As per the report of DPIIT (Department for Promotion of Industry and Internal Trade) between the years, 2000 and 2021 the total FDI equity flow in India was around 560.78 Billion USD, which reflects the progressive steps taken by the Indian government to attract FDI. Between July-September, 2021 the total FDI in India was around USD 19.77 billion, and for the same period, the total FDI equity inflow was USD 13.58 billion.

Routes for FDI in India:

Primarily there are two major routes for FDI in India via which foreign investors can make investments in India.

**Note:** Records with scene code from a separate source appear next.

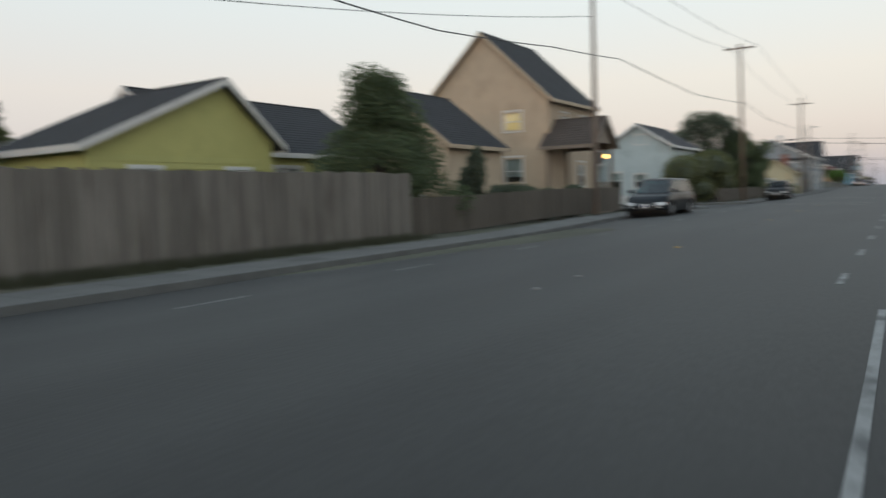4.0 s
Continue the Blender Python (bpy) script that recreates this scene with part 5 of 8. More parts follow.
# dark boards laid across the gable over the doors
for k in range(5):
    z0_ = 2.44 + 0.16 * k
    half = 3.25 * max(0.12, 1 - (z0_ + 0.1 - 2.1) / 1.12)
    bm = bmnew()
    box(bm, max(sx0, 5.05 - half), sy0 - 0.04, z0_, min(sx1, 5.05 + half), sy0 - 0.026, z0_ + 0.145)
    part("gable_board", bm, BARN_DARK, h)
gable_roof(h, sx0, sx1, sy0, sy1, 2.12, 3.28, "y", ROOF_DARK, 0.55, 0.25, BARN_DARK, 5.1, 2.2, 0.09)

zleft = lambda u: side_z(u, KL)
board_fence("tall_fence", "tall weathered grey board fence along the pavement", "-y", 16.4, 9.35, 23.2, lambda u: zleft(u) + 0.0, 2.02, FENCE_GREY, 0.15, 0.01, 3)
board_fence("low_fence", "low brown board fence along the pavement", "-y", 16.4, 23.3, 43.5, lambda u: zleft(u) + 0.0, 1.25, FENCE_BROWN, 0.14, 0.012, 5)
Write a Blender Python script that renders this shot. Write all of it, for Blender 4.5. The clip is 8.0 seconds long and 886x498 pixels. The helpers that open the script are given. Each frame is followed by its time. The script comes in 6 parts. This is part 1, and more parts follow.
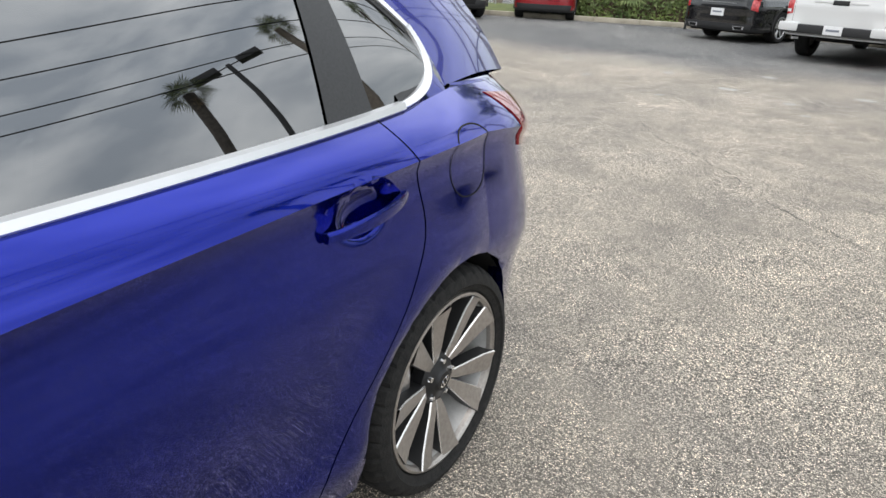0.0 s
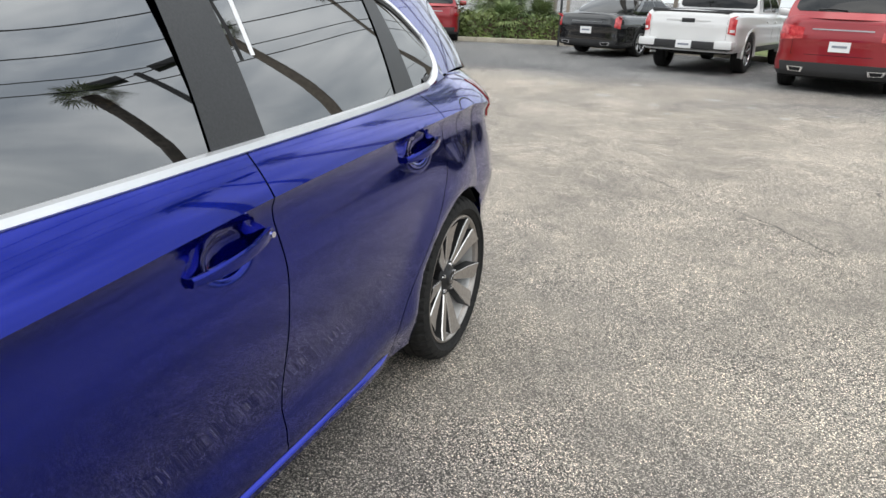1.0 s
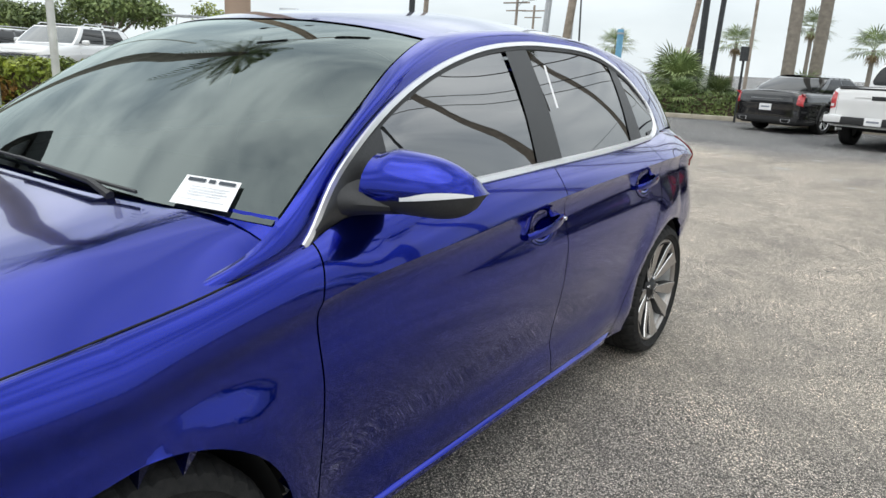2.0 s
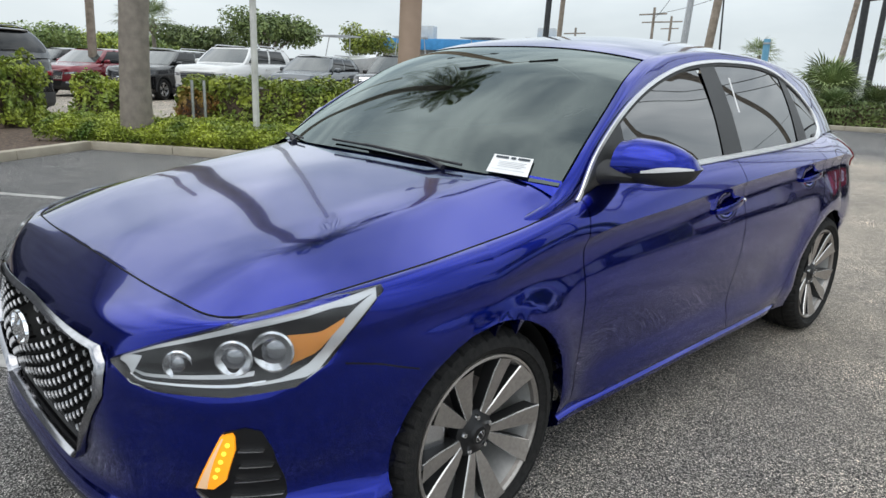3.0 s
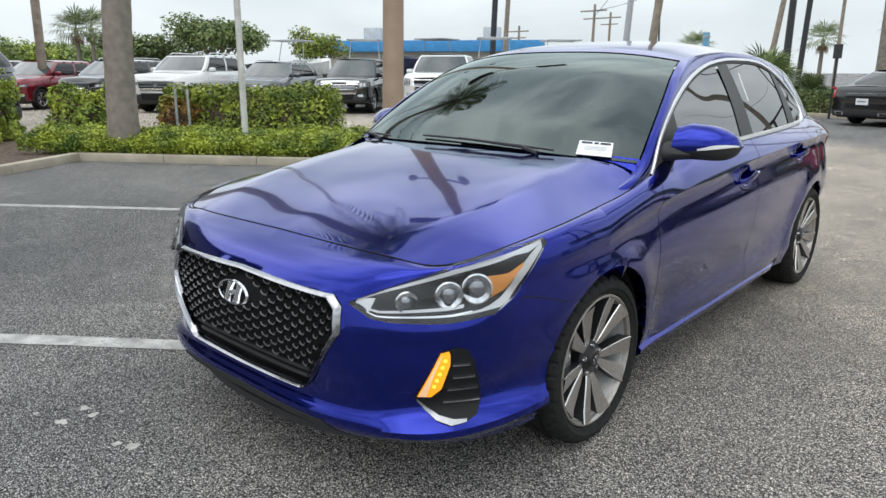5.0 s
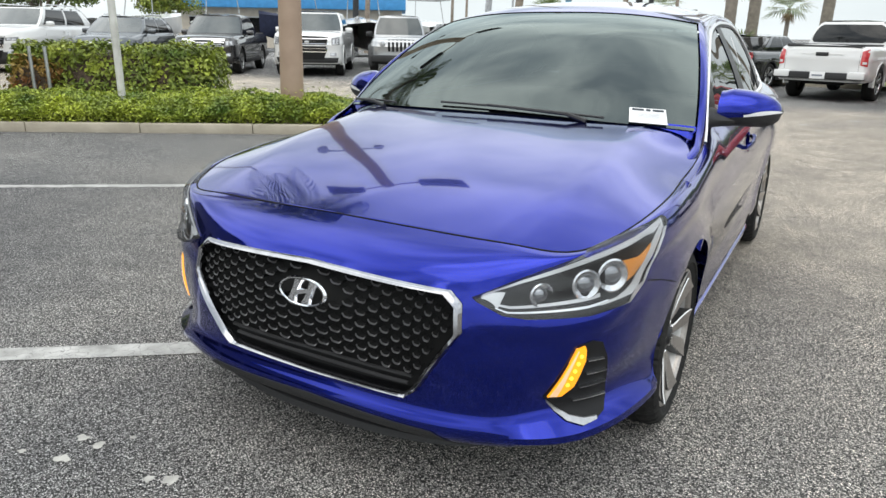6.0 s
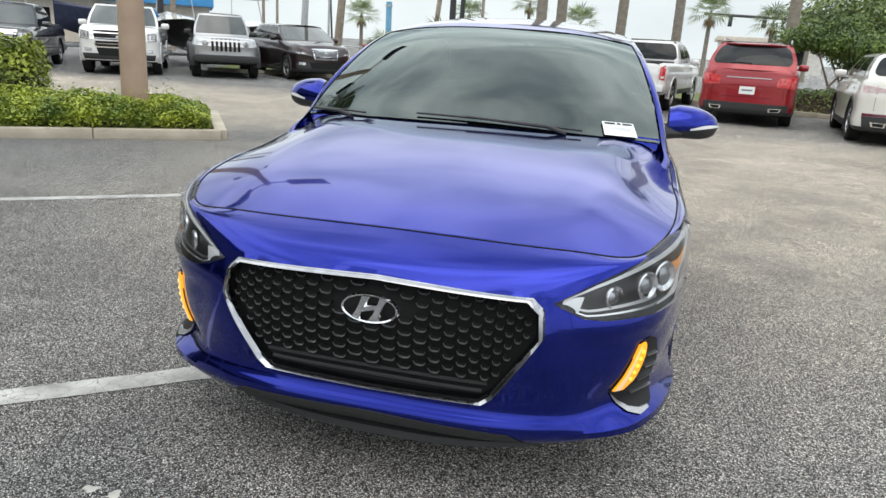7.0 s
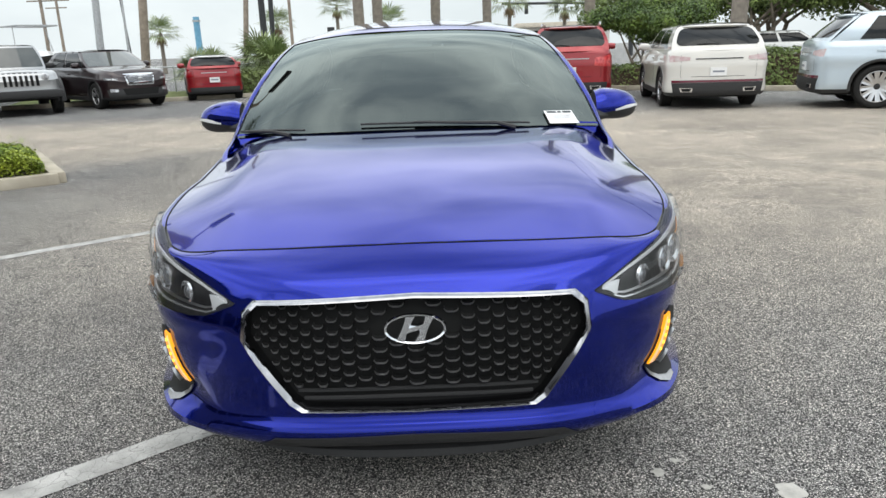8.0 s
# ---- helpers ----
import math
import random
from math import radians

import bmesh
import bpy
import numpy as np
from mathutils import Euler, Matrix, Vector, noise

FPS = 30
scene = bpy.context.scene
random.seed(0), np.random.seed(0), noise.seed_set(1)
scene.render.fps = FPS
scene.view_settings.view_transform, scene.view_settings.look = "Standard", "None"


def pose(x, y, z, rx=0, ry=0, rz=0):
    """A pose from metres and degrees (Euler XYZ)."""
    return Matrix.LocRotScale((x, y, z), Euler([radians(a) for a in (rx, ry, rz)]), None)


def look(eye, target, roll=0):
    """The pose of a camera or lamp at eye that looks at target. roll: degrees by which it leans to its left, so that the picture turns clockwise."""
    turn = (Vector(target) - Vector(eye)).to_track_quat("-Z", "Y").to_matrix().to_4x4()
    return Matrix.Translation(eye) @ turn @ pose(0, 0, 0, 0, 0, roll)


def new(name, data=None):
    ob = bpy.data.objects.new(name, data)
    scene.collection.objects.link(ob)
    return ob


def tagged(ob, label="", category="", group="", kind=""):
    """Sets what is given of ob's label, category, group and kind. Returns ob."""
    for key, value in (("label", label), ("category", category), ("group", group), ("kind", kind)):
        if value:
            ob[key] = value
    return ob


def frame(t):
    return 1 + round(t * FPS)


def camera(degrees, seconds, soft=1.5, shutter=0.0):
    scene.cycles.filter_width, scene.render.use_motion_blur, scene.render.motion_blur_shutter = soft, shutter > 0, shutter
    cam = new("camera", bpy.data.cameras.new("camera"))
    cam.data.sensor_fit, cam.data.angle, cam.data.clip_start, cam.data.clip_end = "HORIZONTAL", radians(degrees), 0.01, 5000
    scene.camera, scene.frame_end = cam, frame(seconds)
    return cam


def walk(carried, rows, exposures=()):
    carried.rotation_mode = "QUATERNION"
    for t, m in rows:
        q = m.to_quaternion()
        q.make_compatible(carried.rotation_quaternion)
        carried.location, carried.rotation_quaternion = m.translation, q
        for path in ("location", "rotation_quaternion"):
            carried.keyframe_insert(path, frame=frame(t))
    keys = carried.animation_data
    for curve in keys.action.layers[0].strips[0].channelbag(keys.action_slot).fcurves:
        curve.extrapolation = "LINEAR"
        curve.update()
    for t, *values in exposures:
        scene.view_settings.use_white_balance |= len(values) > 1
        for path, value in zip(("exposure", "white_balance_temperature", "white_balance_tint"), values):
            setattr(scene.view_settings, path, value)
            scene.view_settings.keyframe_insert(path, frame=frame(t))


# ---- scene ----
cam = camera(66.0, 8.0)
PATH = [
    (0, (1.635, 0.014, 1.333), (0.667, 1.584, 0.562), 2.9),
    (0.5, (1.7, -0.466, 1.313), (0.867, 1.184, 0.551), 2.4),
    (1, (1.72, -0.917, 1.335), (1.016, 0.819, 0.635), 2.2),
    (1.5, (1.719, -1.337, 1.326), (0.811, 0.343, 0.733), 2.0),
    (1.7, (1.763, -1.541, 1.332), (0.744, 0.087, 0.775), 2.8),
    (2.8, (1.983, -2.487, 1.322), (0.665, -1.065, 0.831), 0.9),
    (3, (2.032, -2.633, 1.326), (0.638, -1.291, 0.821), 1.9),
    (3.5, (2.286, -2.93, 1.29), (0.859, -1.605, 0.834), 3.8),
    (4, (2.507, -3.108, 1.308), (1.132, -1.731, 0.844), 2.9),
    (4.5, (2.363, -3.237, 1.316), (1.027, -1.835, 0.817), 2.4),
    (4.7, (2.221, -3.321, 1.33), (0.888, -1.912, 0.841), 0.9),
    (5.8, (1.368, -3.603, 1.341), (0.325, -2.005, 0.743), 0.9),
    (6, (1.24, -3.654, 1.331), (0.297, -1.997, 0.727), 1.0),
    (6.5, (0.887, -3.871, 1.358), (0.199, -2.089, 0.764), 1.4),
    (7, (0.592, -3.964, 1.344), (0.145, -2.101, 0.768), 3.4),
    (7.5, (0.254, -3.931, 1.338), (0.127, -2.017, 0.772), 2.0),
    (8, (0.051, -3.983, 1.343), (0.063, -2.064, 0.78), -2.0),
]
walk(cam, [(t, look(eye, target, roll)) for t, eye, target, roll in PATH], [(0.0, 0.17, 6800, 13), (1.5, 0.15, 6800, 12), (3.0, -0.16, 6650, 11), (4.5, -0.14, 6650, 11), (6.0, 0.16, 6850, 11), (8.0, 0.11, 6850, 11)])

# ---------------------------------------------------------------- light
SUN_EL, SUN_AZ = radians(60), radians(165)
world = bpy.data.worlds.new("overcast_sky")
scene.world = world
world.use_nodes = True
wn, wl = world.node_tree.nodes, world.node_tree.links
wn.clear()
w_out = wn.new("ShaderNodeOutputWorld")
w_bg = wn.new("ShaderNodeBackground")
w_sky = wn.new("ShaderNodeTexSky")
w_sky.sky_type, w_sky.sun_disc = "NISHITA", False
w_sky.sun_elevation, w_sky.sun_rotation = SUN_EL, SUN_AZ
w_sky.dust_density, w_sky.air_density = 2.0, 1.0
w_co = wn.new("ShaderNodeTexCoord")
w_map = wn.new("ShaderNodeMapping")
w_map.inputs["Scale"].default_value = (1.0, 1.0, 2.6)
w_noise = wn.new("ShaderNodeTexNoise")
w_noise.inputs["Scale"].default_value = 2.1
w_noise.inputs["Detail"].default_value = 7.0
w_noise.inputs["Roughness"].default_value = 0.52
w_noise.inputs["Distortion"].default_value = 0.35
w_ramp = wn.new("ShaderNodeValToRGB")
w_ramp.color_ramp.elements[0].position = 0.36
w_ramp.color_ramp.elements[0].color = (6.7, 7.9, 9.1, 1)
w_ramp.color_ramp.elements[1].position = 0.64
w_ramp.color_ramp.elements[1].color = (17.4, 18.8, 19.5, 1)
w_mix = wn.new("ShaderNodeMixRGB")
w_mix.inputs["Fac"].default_value = 0.86
wl.new(w_co.outputs["Generated"], w_map.inputs["Vector"])
wl.new(w_map.outputs["Vector"], w_noise.inputs["Vector"])
wl.new(w_noise.outputs["Fac"], w_ramp.inputs["Fac"])
wl.new(w_sky.outputs["Color"], w_mix.inputs["Color1"])
w_sepa = wn.new("ShaderNodeSeparateXYZ")
w_up = wn.new("ShaderNodeMapRange")
w_up.interpolation_type = "SMOOTHSTEP"
w_up.inputs["From Min"].default_value, w_up.inputs["From Max"].default_value = 0.04, 0.42
w_up.inputs["To Min"].default_value = 0.30
w_even = wn.new("ShaderNodeMixRGB")
w_even.inputs["Color1"].default_value = (14.6, 16.6, 17.6, 1)
wl.new(w_co.outputs["Generated"], w_sepa.inputs["Vector"])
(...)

  • Direct Route/Automatic Route: By this route, foreign investors can easily invest money in any Indian firm without seeking permission from the Government of India and RBI.
  • Approval Route: In this route, no investment can be made in India by a foreign investor without the permission of the Indian government or RBI. 

FDI Prohibited sectors in India:

In India, there are some sectors in which the FDI is prohibited by the GOI due to some security reasons and some of these sectors are listed below.

  • Atomic and nuclear energy sector
  • Lotteries and chit funds
  • Gambling business
  • Housing and real estate sector
  • Tobacco and cigarette industry 

Government of India Initiatives to increase FDI in India:

There are some major steps taken by the GOI to increase the inflow of FDI in India and some of these steps are mentioned below.

  • The government of India is planning to provide ease in scrutiny of FDI in India.
  • With the latest government measures like the GIS-mapped land bank, PM Gati Shakti, single-window clearance is expected to boost FDI inflows in 2022.
  • In 2021, UK and India have agreed to extend their bilateral bond to provide an investment boost via an Enhanced trade partnership.
  • The government of India is likely to announce three new policies in 2022, under the space activity bill, that boost FDI in the Indian aerospace sector.
  • Making amendments to the foreign exchange management rules of 2019, in 2021 GOI increased the FDI limit up to 74% in the insurance sector.
  • In the telecom sector, GOI announced to allow 100% FDI in 2021, from the previous 49% FDI.